Additionally, many paid streaming media companies now (e.g., Amazon Prime) are aware of well known (large) VPN providers and trying to access your favorite shows outside the United States may be a problem when travelling.

What about a list of good endpoint servers? Seems to me that for this sort of concern it would be a good idea to host the vpn server in house.

Understanding liability, can you provide the data on the evaluation? If you cannot provide, who has or where are the statistics?

how about all ya all search using Google???? Spoon feeding is not something the FTC i charged with

I hear Trump Enterprises offers VPN services.

how about some info to get the fed's off my back. They use 2nd gen. cellular to connect directly to any device I try to use. I am allowed to use the public library (OH!BOY). 12 years now, and countless attempts at securing my privacy. Nobody seems to care. Guilty by association, for becoming friends with a couple fed parolees.

They do link to www. icir. org/ vern/ papers/ vpn-apps-imc16. pdf. You can also look at 'VPN Comparison Chart' Crucially this item is only about VPN "apps" and not VPN services as a whole

I'm trying to figure out how to find the raw data they amassed on the 300 VPN providers. That raw data should be made available to the community, and would not represent an endorsement of any vendor. Without the raw data, it's not possible to check and verify the paper's results. The raw data would be very valuable for other researchers to draw new and useful conclusion about individual providers and aggregates of providers.
Despite my username, I always tell the truth. Really

Why is an attorney offering computer advice? Are there no computer techies at the FTC? Do they let computer nerds offer legal advice?

Case in point: the author assumes that you need an app to use a VPN. This is not true. There are about 6 or 7 popular types of VPNs. Every operating system supports 2 or three of these types. If a VPN provider offers a type of VPN that is supported by your operating system, no app or extra software is needed.

Why would you trust the government to recommend a VPN? Maybe ask the Only under Obama were the citizens required to buy a 3rd party product <Health care>

What's to stop government institutions from creating their own vpn services?
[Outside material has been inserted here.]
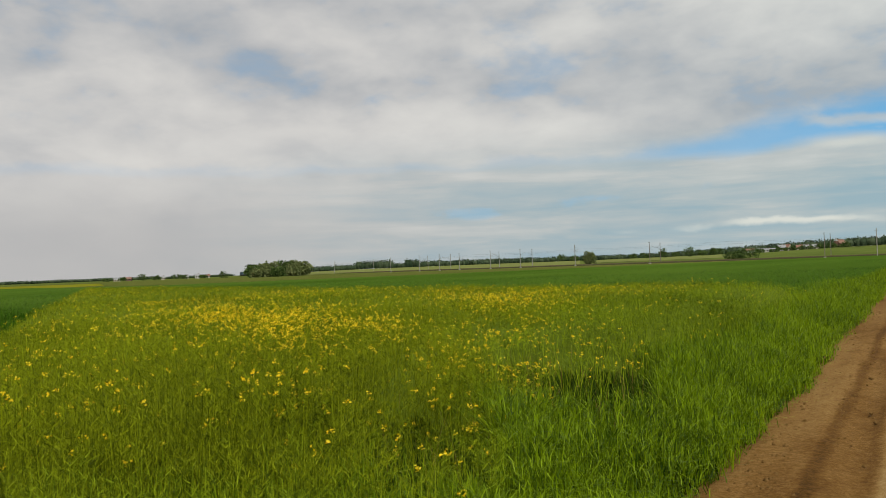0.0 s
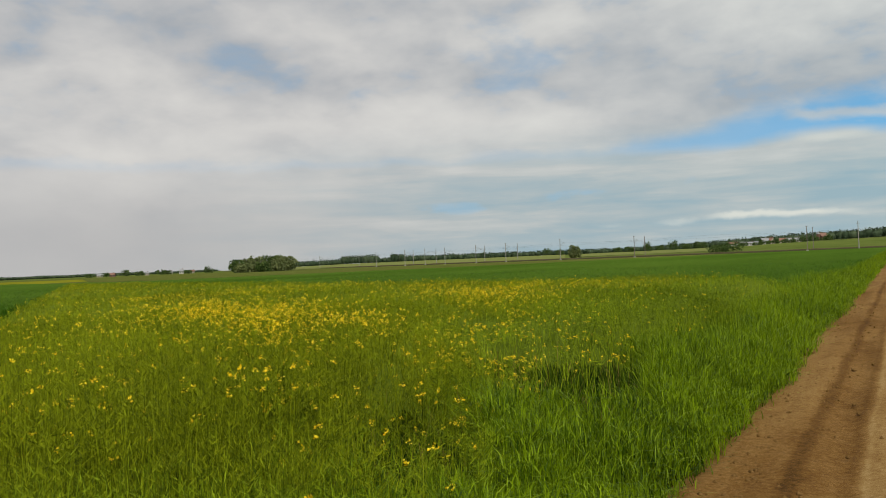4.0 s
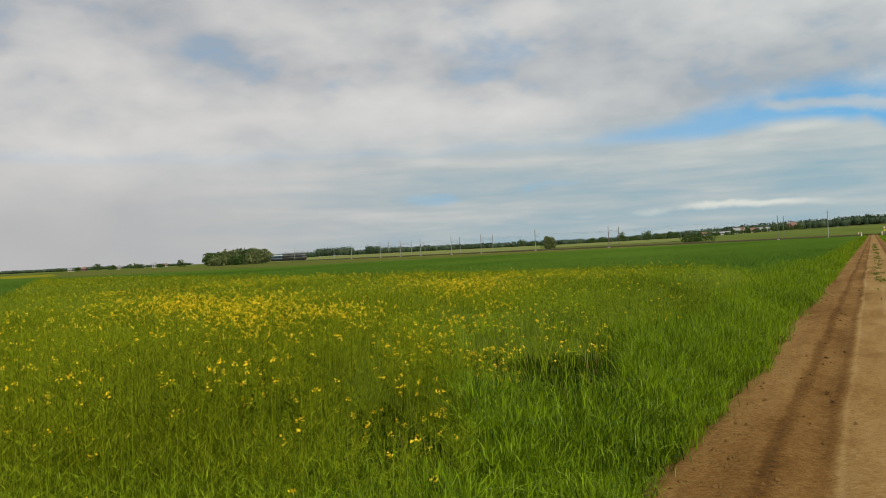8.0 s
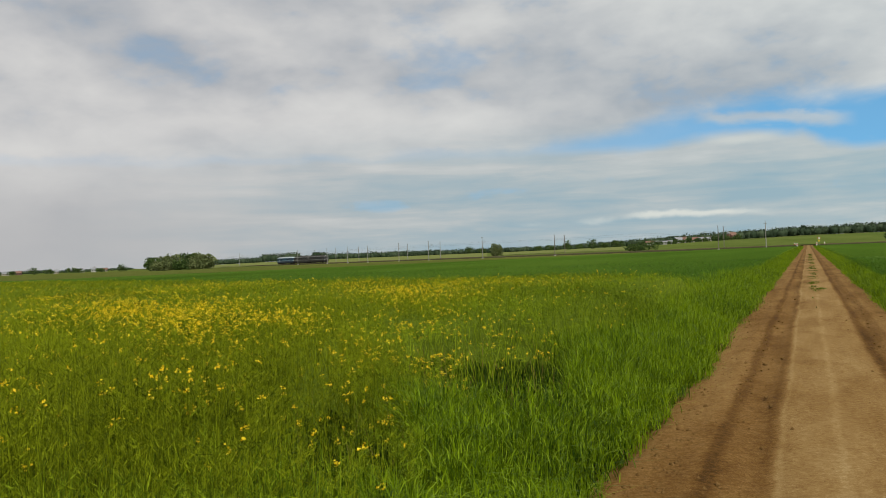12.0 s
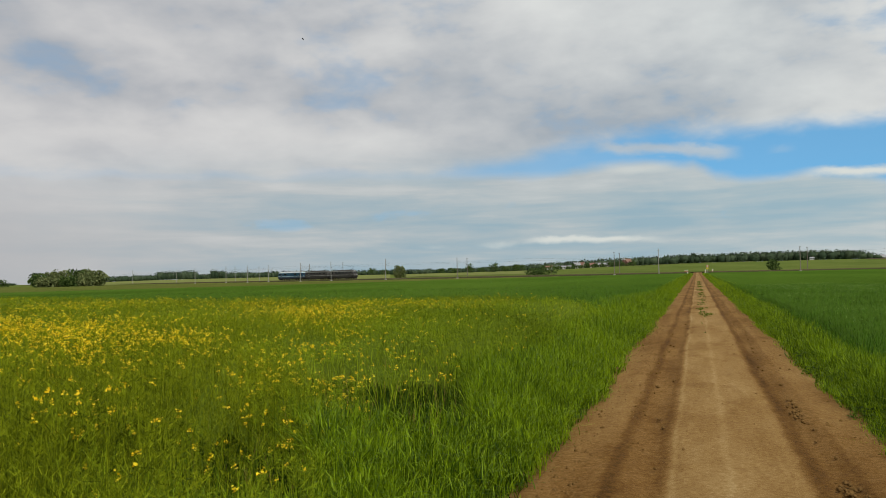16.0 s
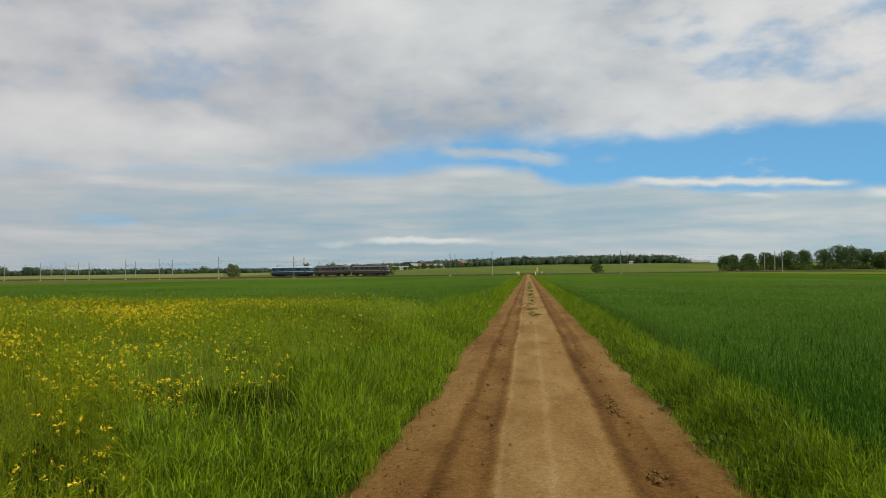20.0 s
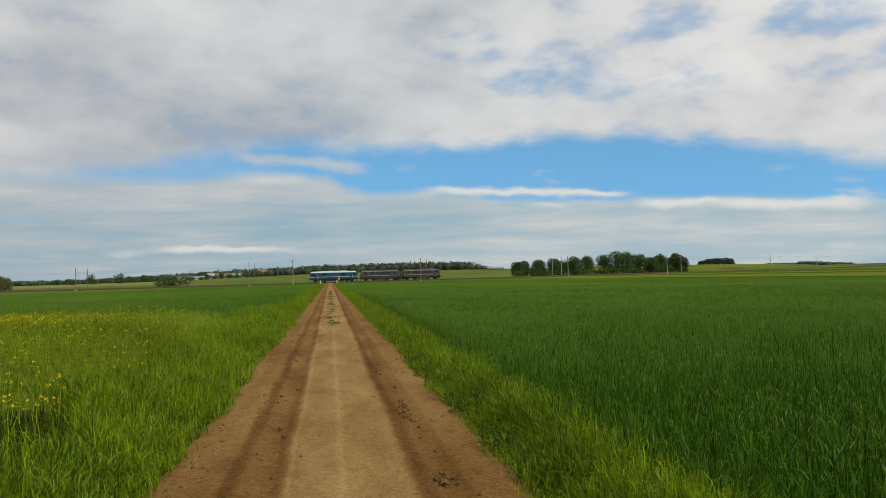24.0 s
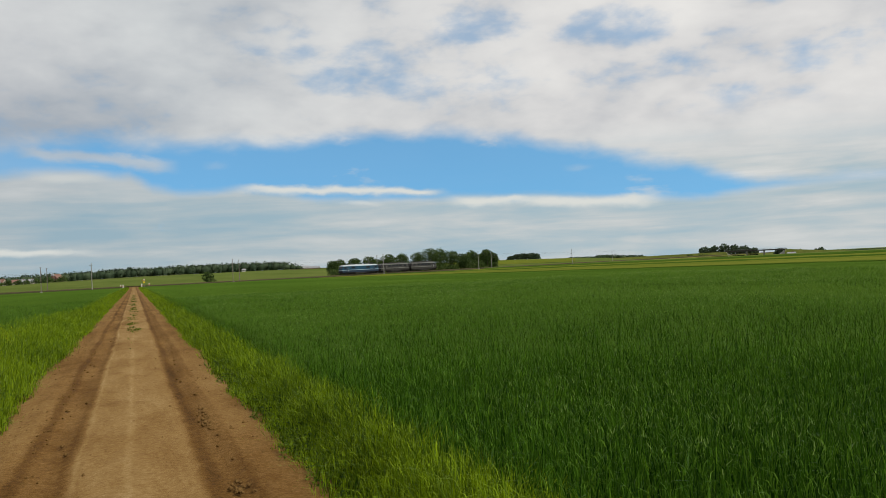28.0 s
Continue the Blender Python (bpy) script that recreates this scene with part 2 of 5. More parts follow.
# closed wheat top, lightened and greyed a little in imitation of distant haze
M["canopy"] = field_material("wheat_canopy", (0.032, 0.074, 0.008), (0.098, 0.158, 0.021), (1, 0.2, 1), 0.04)
M["rape_bed"] = field_material("rape_bed", (0.071, 0.109, 0.010), (0.160, 0.197, 0.022), fine=5.0)
M["pasture"] = field_material("pasture", (0.059, 0.091, 0.018), (0.139, 0.161, 0.042), (1, 0.3, 1), 0.03, 1.0)
M["barley"] = field_material("barley_field", (0.071, 0.097, 0.011), (0.172, 0.183, 0.029), (1, 0.12, 1), 0.09, 1.2)
M["bank"] = field_material("rough_grass", (0.101, 0.126, 0.024), (0.218, 0.210, 0.055), (1, 1, 1), 0.15, 2.0)
M["meadow"] = field_material("rough_meadow", (0.050, 0.074, 0.013), (0.143, 0.143, 0.038), (1, 1, 1), 0.10, 1.5)
M["yellow_field"] = field_material("rape_in_bloom", (0.126, 0.134, 0.013), (0.218, 0.202, 0.017), (1, 1, 1), 0.05, 2.0)
M["pale_field"] = field_material("pale_meadow", (0.128, 0.150, 0.044), (0.190, 0.200, 0.072), (1, 1, 1), 0.05, 1.0)
M["ploughed"] = field_material("ploughed_soil", (0.092, 0.071, 0.046), (0.143, 0.113, 0.076), (1, 1, 1), 0.05, 2.0)
M["clod"] = two_tone("clod_earth", (0.090, 0.048, 0.015), (0.200, 0.115, 0.042), 30, 0.95, spec=0.02)
# soil taken near black: the shade between the stems is in its colour
M["soil"] = field_material("shaded_soil", (0.012, 0.009, 0.003), (0.029, 0.022, 0.008), (1, 1, 1), 0.8, 14.0)
# far foliage, its colour greyed and blued to stand for haze
M["woods"] = leafy("hazed_woods_leaf", (0.040, 0.064, 0.036), (0.098, 0.130, 0.074), 0.02, 0.30, 0.8, gloss=0.03)
M["leaf"] = leafy("tree_leaf", (0.034, 0.064, 0.018), (0.112, 0.158, 0.044), 0.1, 0.4, 0.7, gloss=0.05)
M["spring_leaf"] = leafy("young_leaf", (0.080, 0.105, 0.036), (0.190, 0.210, 0.078), 0.1, 0.3, 0.7)
M["bark"] = two_tone("bark", (0.05, 0.038, 0.028), (0.11, 0.09, 0.07), 4)
M["concrete"] = two_tone("concrete", (0.21, 0.20, 0.18), (0.30, 0.29, 0.26), 1.5)
M["old_wood"] = two_tone("weathered_pole", (0.12, 0.10, 0.08), (0.20, 0.17, 0.14), 2)
M["steel"] = two_tone("galvanised_steel", (0.24, 0.25, 0.25), (0.36, 0.37, 0.37), 2, 0.5, 0.7)
M["rail"] = two_tone("rail_steel", (0.06, 0.042, 0.025), (0.12, 0.085, 0.055), 3, 0.8, 0.0, spec=0.02)
M["ballast"] = two_tone("ballast", (0.030, 0.030, 0.013), (0.062, 0.058, 0.026), 2.5, 0.95, grain=25, depth=0.03, spec=0.02)
M["sleeper"] = two_tone("sleeper", (0.085, 0.078, 0.045), (0.15, 0.140, 0.085), 2, spec=0.02)
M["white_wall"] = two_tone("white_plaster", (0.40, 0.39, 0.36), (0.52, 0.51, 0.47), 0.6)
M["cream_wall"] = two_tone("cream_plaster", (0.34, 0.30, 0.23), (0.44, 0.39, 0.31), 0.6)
M["brick_wall"] = two_tone("red_brick", (0.11, 0.06, 0.045), (0.17, 0.09, 0.07), 0.8)
M["red_roof"] = two_tone("red_tiles", (0.16, 0.085, 0.062), (0.23, 0.125, 0.095), 0.8)
M["grey_roof"] = two_tone("grey_roof", (0.20, 0.20, 0.21), (0.30, 0.30, 0.31), 0.8)
M["dark_glass"] = two_tone("window_glass", (0.012, 0.014, 0.017), (0.022, 0.025, 0.03), 2, 0.12, 0, spec=0.6)
M["blue"] = two_tone("blue_paint", (0.008, 0.042, 0.078), (0.014, 0.062, 0.110), 0.7, 0.5, spec=0.25)
M["deep_blue"] = two_tone("deep_blue_paint", (0.005, 0.018, 0.040), (0.008, 0.026, 0.055), 0.7, 0.45, spec=0.5)
M["pale_blue"] = two_tone("pale_blue_paint", (0.36, 0.48, 0.58), (0.46, 0.57, 0.66), 0.7, 0.45)
M["grey_paint"] = two_tone("grey_paint", (0.034, 0.032, 0.031), (0.075, 0.070, 0.066), 0.6, 0.7, spec=0.15)
M["brown_paint"] = two_tone("brown_grey_paint", (0.020, 0.018, 0.017), (0.042, 0.038, 0.035), 0.6, 0.6)
M["roof_paint"] = two_tone("loco_roof", (0.34, 0.36, 0.37), (0.48, 0.50, 0.51), 0.9, 0.6)
M["dark_roof"] = two_tone("sooty_roof", (0.035, 0.033, 0.030), (0.085, 0.080, 0.075), 0.9, 0.8, spec=0.08)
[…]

One of the primary reasons the FTC would not recommend commercial brands of VPN is quite obvious. If the FTC were to recommend a commercial brand and later on that commercial brand was hacked or personal data stolen and used by cyber criminals then the FTC would be vulnerable to lawsuits by consumers and attorneys for originally recommending said commercial product. It would be like the FDA recommending a particular brand of cigarettes over another brand of cigarettes, then when consumers begin to get lung cancer, emphysema and heart disease which all cigarettes cause, the FTC would be vulnerable to a plethora of lawsuits from the foolish consumers who continue to smoke who went out and switched cigarette brands based upon a recommendation from the FTC. The FTC is delegated the authority to be a clearinghouse of information designed to help protect consumers from criminals and to prosecute violations of federal law, not an ad agency for commercial companies to sell their goods. While no government agency can be perfect all of the time, the FTC is working overtime to protect consumers in an everchanging world with the limited financial resources that are provided to it to accomplish the goals it has been tasked to accomplish. If consumers are dissatisfied with the FTC's ability to prosecute more criminals or the FTC not increasing their capabilities to provide consumers with more services, then I suggest they contact their district U.S. Congressmember and U.S. Senator and ask them to increase the amount of federal budgeted money to the FTC in the upcoming federal fiscal year.

It's simple. Just remember, NOTHING do you on the internet is private!